Back in the bathroom, Jaque and Mudo decide that to avoid any potential accusations, they must take Cabos with them and then figure out what to do next. They hastily flee the scene with Cabos in their car. As they leave the parking lot, they find themselves at a streetlight, face-to-face with the kidnappers. Both groups are aware that they have a body in their respective car trunks, adding to the tension of the encounter. In a nervous attempt to appear casual, they exchange smiles and then continue in opposite directions.

While Jaque and Mudo are driving, they encounter an impolite bus driver who cuts them off. This sparks a confrontation, with Jaque insulting the driver by calling him "cross-eyed." This remark strikes a nerve with the driver, triggering memories of past rejection due to his physical appearance. Enraged, the bus driver retaliates by ramming his bus into Jaque's car before fleeing the scene. The impact causes the car's trunk to become stuck, preventing Jaque and Mudo from removing Cabos from the vehicle.

In need of assistance, Mudo contacts his friend, the legendary pro wrestler Ruben "Mascarita" (who despises being called Mascarita), and his bodyguard, Tony "the Cannibal," a man-eating dwarf. Together, they devise a plan to dispose of Cabos' body by taking him to his own house, where a massive party is taking place. They intend to make Cabos believe that he drank himself into unconsciousness. After toasting to their plan's success, a fight breaks out in the bar where they are discussing their strategy. "Mascarita" takes on multiple opponents while Tony handles another group. Amidst the chaos, Jaque and Mudo make their escape, leaving Tony behind.

Simultaneously, the kidnappers arrive at a girl's house and tie up their captive, still believing he is Cabos. They attempt to call Cabos' house and demand a ransom from his wife. However, due to confusion and the maid's repeated hang-ups, the wife interprets the calls as excuses for Cabos not attending the party and dismisses them.

Exhausted from the bar fight, "Mascarita," Mudo, and Jaque head to Jaque's apartment to change clothes for the party. As Jaque selects a presentable shirt, Mudo and "Mascarita" become irritated by their neighbor's noisy bird. They knock on the neighbor's door to complain but receive no response. Just as they are about to leave, Jaque's girlfriend arrives, furious with him for standing her up and not taking her to her father's party. In her anger, she takes Jaque's car, unaware that Cabos is still inside.
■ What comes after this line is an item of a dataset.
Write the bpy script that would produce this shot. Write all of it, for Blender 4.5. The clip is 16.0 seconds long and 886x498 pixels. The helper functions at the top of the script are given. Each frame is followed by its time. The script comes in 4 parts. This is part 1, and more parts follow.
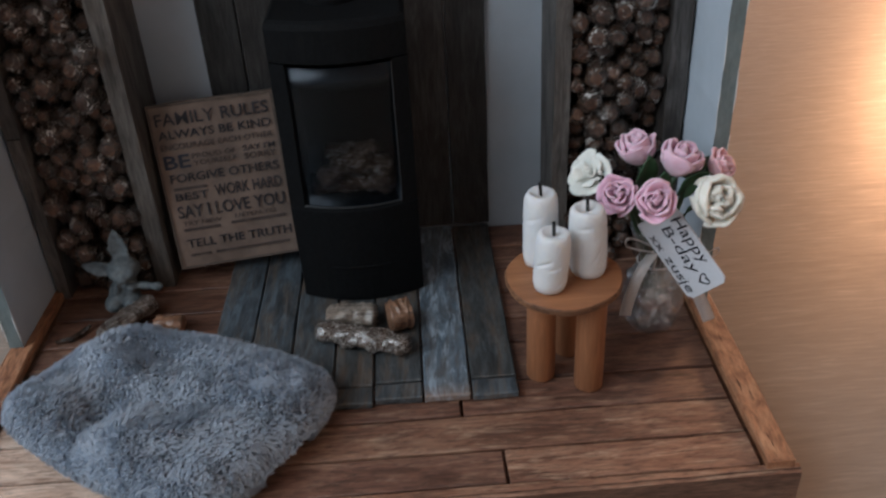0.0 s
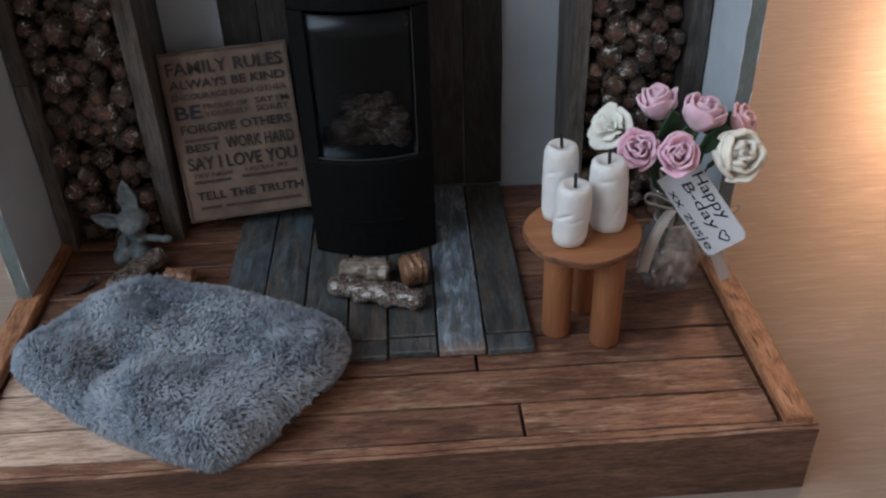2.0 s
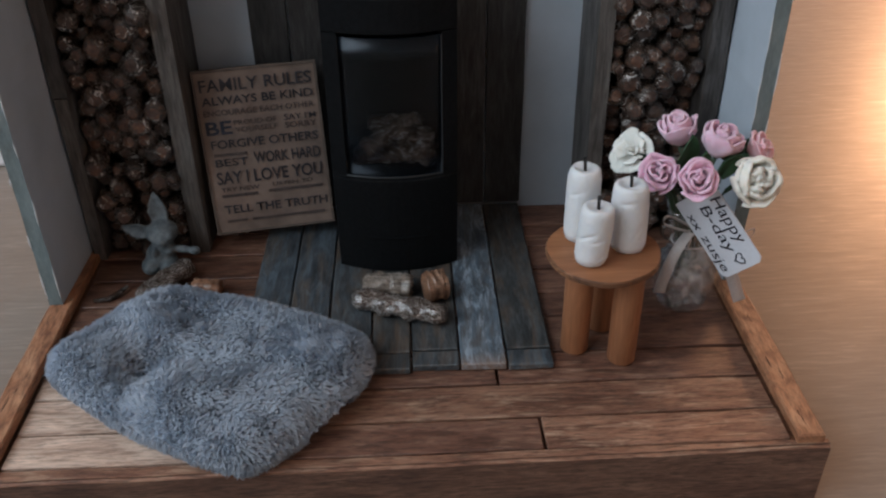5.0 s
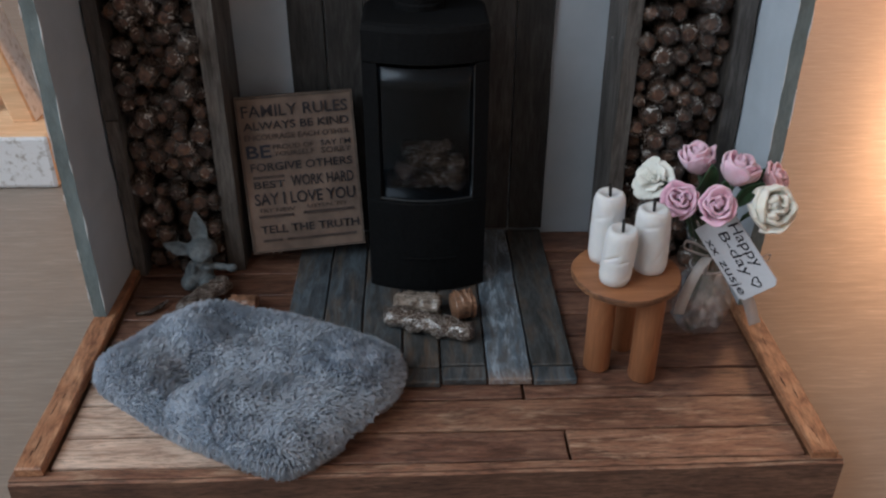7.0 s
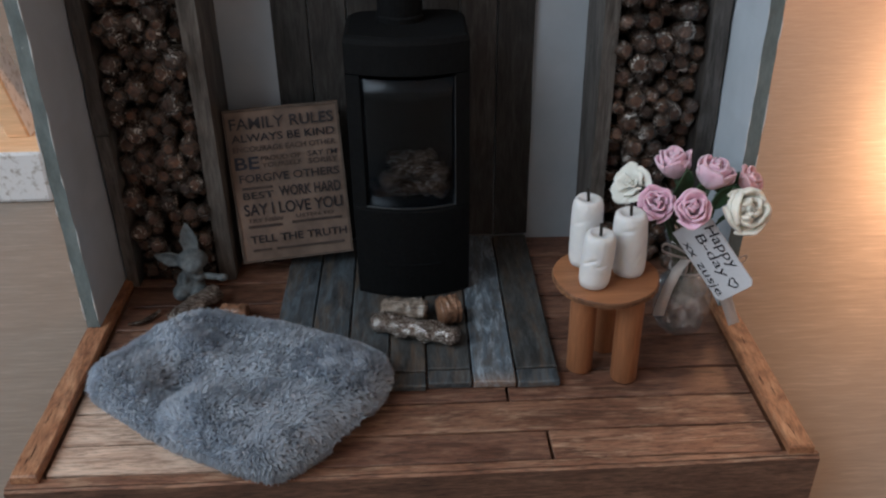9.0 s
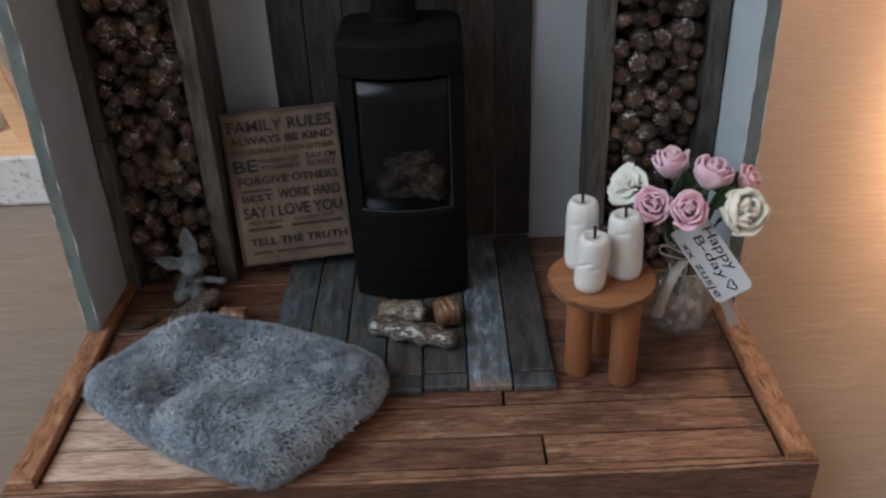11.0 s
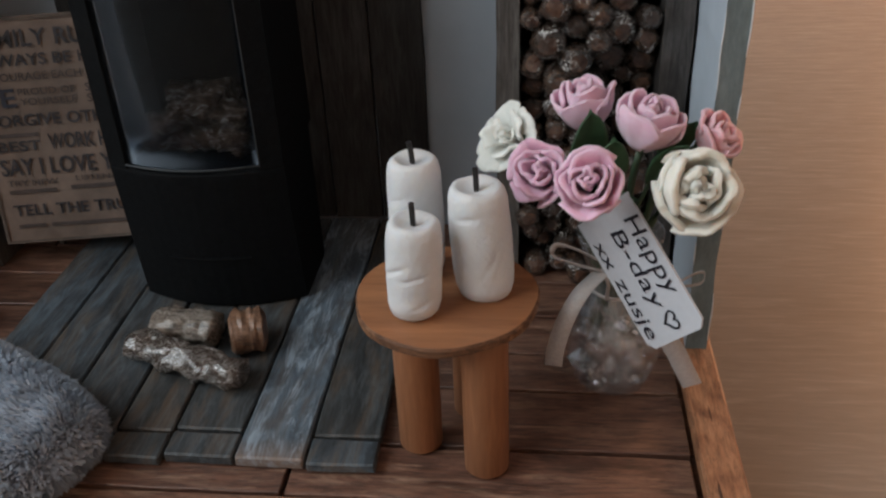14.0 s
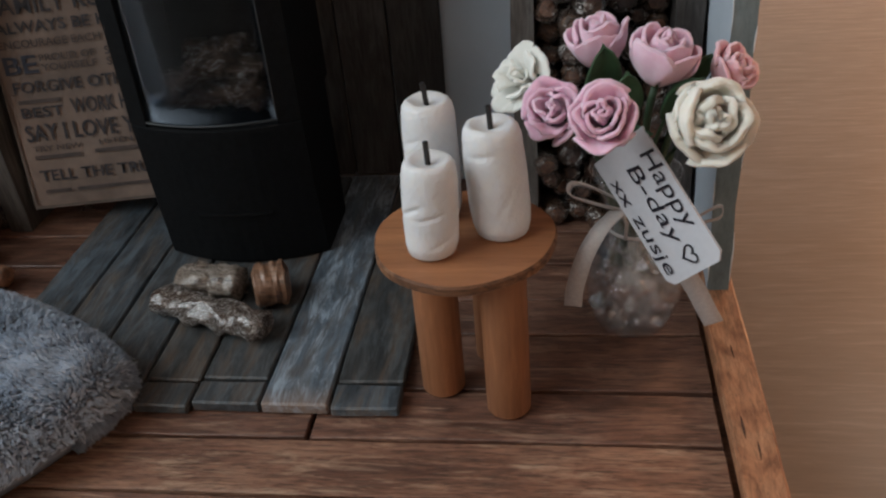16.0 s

Finally, when Mudo and "Mascarita" hear the neighbor's voice, Mudo loses his temper and screams at him to silence the bird. The neighbor, known for his eccentricity, opens the door and points two guns at their faces, emphasizing his emotional attachment to the bird and warning them not to complain again. Jaque intervenes, urging them to leave.

Ironically, Jaque's girlfriend's friend is actually an ally of the kidnappers. She arrives at her friend's house and convinces her to accompany them to Cabos' party. The leader of the kidnappers poses as her boyfriend, and the trio makes their way to the party. Inside the party, a series of mix-ups occur, resulting in the accidental dumping of Cabos' friend and leaving Cabos himself in Jaque's house. Cabos eventually returns home and discovers his wife engaging in sexual activity with Tony. In a fit of rage, Cabos chases Tony, only to stumble upon his friend lying unconscious in the yard. Seething with anger, Cabos strikes his friend with a golf club.

==Cast==
- Tony Dalton as Jaque
- Kristoff Raczyñski as Mudo
- Ana Claudia Talancón as Paulina Cabos
- Pedro Armendáriz Jr. as Oscar Cabos
- Joaquín Cosio as Ruben
- Raúl Méndez as Botcha
- Gustavo Sánchez Parra as Nico
- Rocío Verdejo as Lula
- Silverio Palacios as Tony 'El Cannibal'
- Jacqueline Voltaire as Gabriela Cabos
- Pedro Altamirano as Nacho
- Norman Sotolongo as Cholo
- José Ángel Bichir as Ulises
- Alejandro Galán as Juan
- Mary Paz Mata as Tere

==Sequel==
A sequel, titled Matando Cabos 2: La Máscara del Máscara, was released directly to Prime Video on October 1, 2021. The film, written and directed by Lozano, received mostly negative reviews.

Tony Dalton and Kristoff Raczyñski, co-writers and stars of the first film, were not affiliated with the sequel.